After living in LA for 7 years, and only finding my love for it by exploring the beauty around it, I decided to take a backpacking trip to Yosemite.
I had gone once when I was pretty little with the family, but I wanted to see all that it had to offer now that I had found my love for the outdoors.
A buddy of mine drove out from Idaho to do the venture with me. He is one of my all time favorite travel companions. He was whom I visited in Cozumel when he was working there for 7 months, and who I look forward to seeing many other parts of the world with.
I personally love solo travel, but when I do decide to travel with someone else, I’m very selective. I think that’s actually pretty important when traveling, to find someone you’re compatible with or else it will make or break your trip. I personally like to go with people who also enjoy solo travel. It shows a sign of independence and curiosity, and that they have a keen sense of their surroundings. I typically choose people who can teach me a thing or two from their own explorations that I can keep in my back pocket.
We kind of winged this trip. I packed up my backpack, (Sleeping bag, warm clothes, hiking boots, reusable water bottle, thermals, beanies etc.). We went in September so it was getting fairly cold out. I drove out and met him at the base of the mountain since he was already in Northern California.
Over the summer, there had been some pretty gnarly wildfires there, so a good portion of the forest was burnt trees as far as you could see. It always kills me to see a sight like that, but nothing gives me hope like seeing green growing through a charcoaled ground. I love life after death.
After going through the park entrance (We went through the Hetch Hetchy entrance, $35 per vehicle), a few of the campgrounds were already booked full, so the rest were all first come first serve. We took our chances and went to a couple to see what was available. Porcupine Flat was our first choice, but was sadly a full lot. We ended up at White Wolf campground. There wasn’t too much that was appealing about it, other than they had bathrooms and showers. It was $18 a night and the perfect spot to set up, because it was starting to get cold and dark outside. They have food storage that is mandatory you store your food in there, as bears and wildcats and other rodents roam the grounds.
We stopped at Tuolumne Grove Trail on our way to the campground. There you can take a short, maybe 1 mile hike down to see some massive, ancient sequoias. It’s worth it for a quick pit stop just to get a chance to hug some trees that are bigger than you can fathom.

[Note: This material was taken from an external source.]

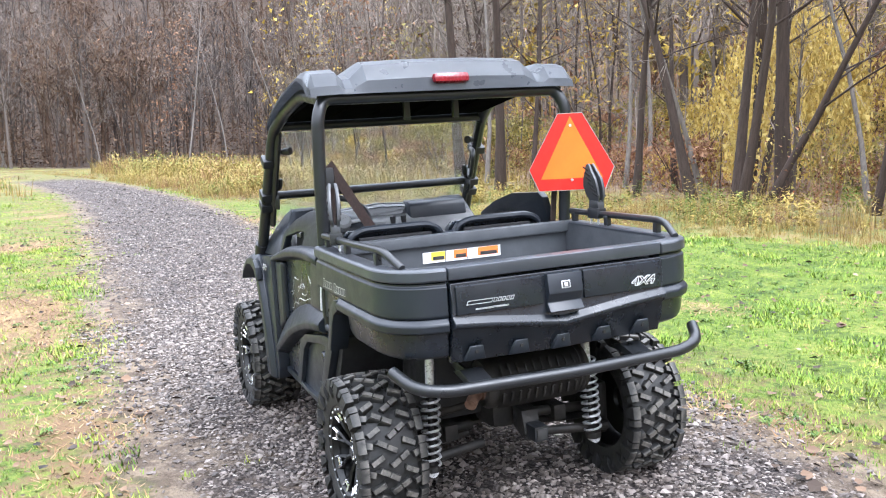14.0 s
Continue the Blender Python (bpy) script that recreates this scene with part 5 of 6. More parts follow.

I wish we had arrived earlier to gather some firewood and kindling because of how low the temperatures got so quickly, but sadly we just froze our butts off. I can say with confidence that I didn’t pack enough socks or layers. I wasn’t prepared for this kind of cold. At one point I put my gloves on my feet for insulation and I still crack up at the thought of it.
We wore headlamps and played our own version of cards against humanity, as 2 weren’t enough players. I advise bringing games, because of how dark it gets so quickly up there, it’s a nice pastime.
When we woke up it was 19˚. I had some back pain when I woke up, because of putting up a 2-man tent in the dark; I accidently pitched it on top of a tree root.
Makes for a funny story now, but again, I couldn’t advise getting there with ample daylight on your side, more.
The next morning we got an early start. We drove down into the valley, which is absolutely breathtaking with the sun rising. I was thankful for the views, and even more thankful for the sun to thaw out my body. It. Gets. SO. Damn. Cold!!!
El Capitan doesn’t receive justice from pictures. This thing is MASSIVE. Bring binoculars, and you can see people rock climbing it and their camps still set up hanging off the side of this cliff, if you get there early enough. People scaling it are the only source of reference to understand just how big this thing is. Even with binoculars, it’s still easy to miss the people climbing it, because they’re still so small.
If you have time on your side, spend it in the valley. There are so many beautiful open fields, hiking trails, and waterfalls to hike to.
I was determined to see Half Dome from the best view. We drove up to Glacier Point. It was a bit of a drive from the valley, but totally worth it. The drive up is thick with redwoods, lush green moss everywhere, and sun peering through around every corner. There have only been a couple places I’ve been that have taken my breath away, but sitting on the edge overlooking the valley, half dome, Bridalveil Falls, and being able to hear the falls roaring from that far away, really did it for me. Glacier point is a must! It wasn’t too crowded either. It’s a perfect spot to really capture all of Yosemite.
I used the South entrance to exit the park. On your way out, there is a stop called Three Groves. You enter and park at Mariposa Grove just near the parks South entrance. Its about a 4 mile hike round trip, but you will witness some of the largest trees on this planet there. If you don’t get a chance to go to Sequoia National Park, which is not too far off from Yosemite, make a point to stop at Three Groves, and take in these Sequoias. They will blow your MIND.
Try to at least spend at least 3 days in Yosemite. There is just so much to see and take in.